START Material provided

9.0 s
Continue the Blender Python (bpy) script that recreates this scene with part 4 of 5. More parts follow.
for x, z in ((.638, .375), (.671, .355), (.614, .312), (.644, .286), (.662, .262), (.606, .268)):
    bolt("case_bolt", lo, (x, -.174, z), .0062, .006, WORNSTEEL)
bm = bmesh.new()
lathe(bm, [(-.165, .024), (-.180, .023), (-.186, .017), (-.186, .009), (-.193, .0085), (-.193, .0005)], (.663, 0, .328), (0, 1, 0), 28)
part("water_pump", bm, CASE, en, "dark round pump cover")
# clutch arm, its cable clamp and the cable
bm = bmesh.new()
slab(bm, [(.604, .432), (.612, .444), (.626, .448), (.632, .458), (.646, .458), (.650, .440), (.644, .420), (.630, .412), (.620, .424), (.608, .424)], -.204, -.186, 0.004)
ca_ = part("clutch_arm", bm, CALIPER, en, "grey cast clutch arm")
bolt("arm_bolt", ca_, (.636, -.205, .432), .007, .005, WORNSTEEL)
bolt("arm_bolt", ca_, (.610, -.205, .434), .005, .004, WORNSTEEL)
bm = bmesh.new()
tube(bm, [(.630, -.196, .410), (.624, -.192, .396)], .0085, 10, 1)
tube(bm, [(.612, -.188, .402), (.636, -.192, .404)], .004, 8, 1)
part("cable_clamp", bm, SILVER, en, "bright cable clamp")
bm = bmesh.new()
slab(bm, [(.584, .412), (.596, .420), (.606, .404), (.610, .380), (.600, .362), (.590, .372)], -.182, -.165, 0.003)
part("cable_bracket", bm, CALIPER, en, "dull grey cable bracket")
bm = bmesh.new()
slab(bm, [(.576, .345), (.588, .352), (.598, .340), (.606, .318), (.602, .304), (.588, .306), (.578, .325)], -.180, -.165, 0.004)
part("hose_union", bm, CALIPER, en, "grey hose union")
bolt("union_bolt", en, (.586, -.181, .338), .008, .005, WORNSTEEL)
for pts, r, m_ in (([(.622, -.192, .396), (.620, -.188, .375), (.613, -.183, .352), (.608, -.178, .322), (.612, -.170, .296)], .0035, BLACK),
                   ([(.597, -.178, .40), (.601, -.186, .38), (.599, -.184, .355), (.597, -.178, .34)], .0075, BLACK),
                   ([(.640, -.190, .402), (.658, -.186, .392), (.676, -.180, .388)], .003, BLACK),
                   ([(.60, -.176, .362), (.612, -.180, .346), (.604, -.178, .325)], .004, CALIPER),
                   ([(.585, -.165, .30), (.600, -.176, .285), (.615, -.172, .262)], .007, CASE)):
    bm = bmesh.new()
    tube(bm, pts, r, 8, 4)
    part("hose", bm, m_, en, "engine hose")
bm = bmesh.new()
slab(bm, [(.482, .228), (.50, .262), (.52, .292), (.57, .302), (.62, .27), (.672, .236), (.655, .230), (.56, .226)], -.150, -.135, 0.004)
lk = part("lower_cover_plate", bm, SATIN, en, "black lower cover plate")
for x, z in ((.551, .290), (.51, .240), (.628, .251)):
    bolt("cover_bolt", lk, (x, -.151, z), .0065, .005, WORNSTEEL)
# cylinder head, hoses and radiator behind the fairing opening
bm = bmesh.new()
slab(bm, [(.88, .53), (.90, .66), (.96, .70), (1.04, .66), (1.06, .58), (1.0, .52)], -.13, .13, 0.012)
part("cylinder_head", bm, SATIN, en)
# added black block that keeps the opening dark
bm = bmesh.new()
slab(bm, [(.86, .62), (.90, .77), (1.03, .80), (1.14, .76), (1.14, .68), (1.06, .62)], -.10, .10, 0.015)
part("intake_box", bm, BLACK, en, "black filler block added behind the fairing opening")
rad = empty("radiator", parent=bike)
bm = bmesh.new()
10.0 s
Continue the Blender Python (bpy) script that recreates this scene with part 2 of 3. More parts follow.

END Material provided

## What to do
Write out every entry again exactly, please, with nothing missing.

## Completed exercise
9.0 s
Continue the Blender Python (bpy) script that recreates this scene with part 4 of 5. More parts follow.
for x, z in ((.638, .375), (.671, .355), (.614, .312), (.644, .286), (.662, .262), (.606, .268)):
    bolt("case_bolt", lo, (x, -.174, z), .0062, .006, WORNSTEEL)
bm = bmesh.new()
lathe(bm, [(-.165, .024), (-.180, .023), (-.186, .017), (-.186, .009), (-.193, .0085), (-.193, .0005)], (.663, 0, .328), (0, 1, 0), 28)
part("water_pump", bm, CASE, en, "dark round pump cover")
# clutch arm, its cable clamp and the cable
bm = bmesh.new()
slab(bm, [(.604, .432), (.612, .444), (.626, .448), (.632, .458), (.646, .458), (.650, .440), (.644, .420), (.630, .412), (.620, .424), (.608, .424)], -.204, -.186, 0.004)
ca_ = part("clutch_arm", bm, CALIPER, en, "grey cast clutch arm")
bolt("arm_bolt", ca_, (.636, -.205, .432), .007, .005, WORNSTEEL)
bolt("arm_bolt", ca_, (.610, -.205, .434), .005, .004, WORNSTEEL)
bm = bmesh.new()
tube(bm, [(.630, -.196, .410), (.624, -.192, .396)], .0085, 10, 1)
tube(bm, [(.612, -.188, .402), (.636, -.192, .404)], .004, 8, 1)
part("cable_clamp", bm, SILVER, en, "bright cable clamp")
bm = bmesh.new()
slab(bm, [(.584, .412), (.596, .420), (.606, .404), (.610, .380), (.600, .362), (.590, .372)], -.182, -.165, 0.003)
part("cable_bracket", bm, CALIPER, en, "dull grey cable bracket")
bm = bmesh.new()
slab(bm, [(.576, .345), (.588, .352), (.598, .340), (.606, .318), (.602, .304), (.588, .306), (.578, .325)], -.180, -.165, 0.004)
part("hose_union", bm, CALIPER, en, "grey hose union")
bolt("union_bolt", en, (.586, -.181, .338), .008, .005, WORNSTEEL)
for pts, r, m_ in (([(.622, -.192, .396), (.620, -.188, .375), (.613, -.183, .352), (.608, -.178, .322), (.612, -.170, .296)], .0035, BLACK),
                   ([(.597, -.178, .40), (.601, -.186, .38), (.599, -.184, .355), (.597, -.178, .34)], .0075, BLACK),
                   ([(.640, -.190, .402), (.658, -.186, .392), (.676, -.180, .388)], .003, BLACK),
                   ([(.60, -.176, .362), (.612, -.180, .346), (.604, -.178, .325)], .004, CALIPER),
                   ([(.585, -.165, .30), (.600, -.176, .285), (.615, -.172, .262)], .007, CASE)):
    bm = bmesh.new()
    tube(bm, pts, r, 8, 4)
    part("hose", bm, m_, en, "engine hose")
bm = bmesh.new()
slab(bm, [(.482, .228), (.50, .262), (.52, .292), (.57, .302), (.62, .27), (.672, .236), (.655, .230), (.56, .226)], -.150, -.135, 0.004)
lk = part("lower_cover_plate", bm, SATIN, en, "black lower cover plate")
for x, z in ((.551, .290), (.51, .240), (.628, .251)):
    bolt("cover_bolt", lk, (x, -.151, z), .0065, .005, WORNSTEEL)
# cylinder head, hoses and radiator behind the fairing opening
bm = bmesh.new()
slab(bm, [(.88, .53), (.90, .66), (.96, .70), (1.04, .66), (1.06, .58), (1.0, .52)], -.13, .13, 0.012)
part("cylinder_head", bm, SATIN, en)
# added black block that keeps the opening dark
bm = bmesh.new()
slab(bm, [(.86, .62), (.90, .77), (1.03, .80), (1.14, .76), (1.14, .68), (1.06, .62)], -.10, .10, 0.015)
part("intake_box", bm, BLACK, en, "black filler block added behind the fairing opening")
rad = empty("radiator", parent=bike)
bm = bmesh.new()
10.0 s
Continue the Blender Python (bpy) script that recreates this scene with part 2 of 3. More parts follow.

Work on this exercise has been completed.